▸ SET EXERCISE:
Restate the full listing word for word and leave the pictures out.

▸ DATASET SECTION:
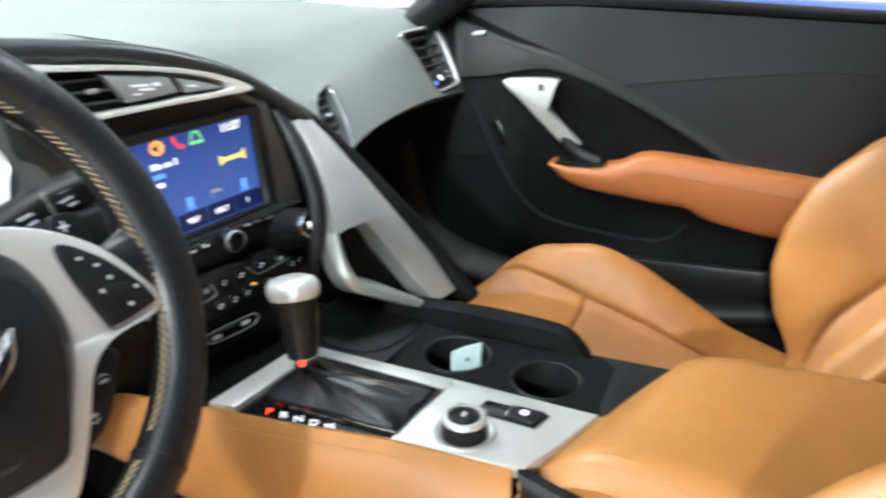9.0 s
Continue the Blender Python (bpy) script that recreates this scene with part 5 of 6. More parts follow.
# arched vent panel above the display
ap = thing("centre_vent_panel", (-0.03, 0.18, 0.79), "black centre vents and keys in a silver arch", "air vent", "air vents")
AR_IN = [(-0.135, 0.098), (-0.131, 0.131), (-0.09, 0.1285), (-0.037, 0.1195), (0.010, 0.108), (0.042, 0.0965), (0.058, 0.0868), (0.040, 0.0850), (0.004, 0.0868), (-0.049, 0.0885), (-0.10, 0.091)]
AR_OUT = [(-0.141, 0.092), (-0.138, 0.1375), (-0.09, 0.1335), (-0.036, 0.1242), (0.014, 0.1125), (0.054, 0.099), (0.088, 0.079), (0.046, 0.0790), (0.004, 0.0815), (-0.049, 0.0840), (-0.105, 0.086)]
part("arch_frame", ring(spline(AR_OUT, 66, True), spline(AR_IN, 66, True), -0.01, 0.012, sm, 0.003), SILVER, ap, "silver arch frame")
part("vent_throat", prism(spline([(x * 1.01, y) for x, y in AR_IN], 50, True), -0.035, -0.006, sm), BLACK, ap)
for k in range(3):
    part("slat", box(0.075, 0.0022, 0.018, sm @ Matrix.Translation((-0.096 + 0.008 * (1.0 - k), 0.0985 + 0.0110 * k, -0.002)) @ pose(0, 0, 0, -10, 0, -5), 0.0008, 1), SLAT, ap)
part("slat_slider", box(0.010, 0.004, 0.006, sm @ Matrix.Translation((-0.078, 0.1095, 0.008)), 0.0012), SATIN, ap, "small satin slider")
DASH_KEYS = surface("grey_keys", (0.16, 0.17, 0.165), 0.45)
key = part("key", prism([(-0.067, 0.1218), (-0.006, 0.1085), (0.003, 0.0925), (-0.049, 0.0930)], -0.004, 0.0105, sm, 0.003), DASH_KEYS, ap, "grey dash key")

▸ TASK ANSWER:
9.0 s
Continue the Blender Python (bpy) script that recreates this scene with part 5 of 6. More parts follow.
# arched vent panel above the display
ap = thing("centre_vent_panel", (-0.03, 0.18, 0.79), "black centre vents and keys in a silver arch", "air vent", "air vents")
AR_IN = [(-0.135, 0.098), (-0.131, 0.131), (-0.09, 0.1285), (-0.037, 0.1195), (0.010, 0.108), (0.042, 0.0965), (0.058, 0.0868), (0.040, 0.0850), (0.004, 0.0868), (-0.049, 0.0885), (-0.10, 0.091)]
AR_OUT = [(-0.141, 0.092), (-0.138, 0.1375), (-0.09, 0.1335), (-0.036, 0.1242), (0.014, 0.1125), (0.054, 0.099), (0.088, 0.079), (0.046, 0.0790), (0.004, 0.0815), (-0.049, 0.0840), (-0.105, 0.086)]
part("arch_frame", ring(spline(AR_OUT, 66, True), spline(AR_IN, 66, True), -0.01, 0.012, sm, 0.003), SILVER, ap, "silver arch frame")
part("vent_throat", prism(spline([(x * 1.01, y) for x, y in AR_IN], 50, True), -0.035, -0.006, sm), BLACK, ap)
for k in range(3):
    part("slat", box(0.075, 0.0022, 0.018, sm @ Matrix.Translation((-0.096 + 0.008 * (1.0 - k), 0.0985 + 0.0110 * k, -0.002)) @ pose(0, 0, 0, -10, 0, -5), 0.0008, 1), SLAT, ap)
part("slat_slider", box(0.010, 0.004, 0.006, sm @ Matrix.Translation((-0.078, 0.1095, 0.008)), 0.0012), SATIN, ap, "small satin slider")
DASH_KEYS = surface("grey_keys", (0.16, 0.17, 0.165), 0.45)
key = part("key", prism([(-0.067, 0.1218), (-0.006, 0.1085), (0.003, 0.0925), (-0.049, 0.0930)], -0.004, 0.0105, sm, 0.003), DASH_KEYS, ap, "grey dash key")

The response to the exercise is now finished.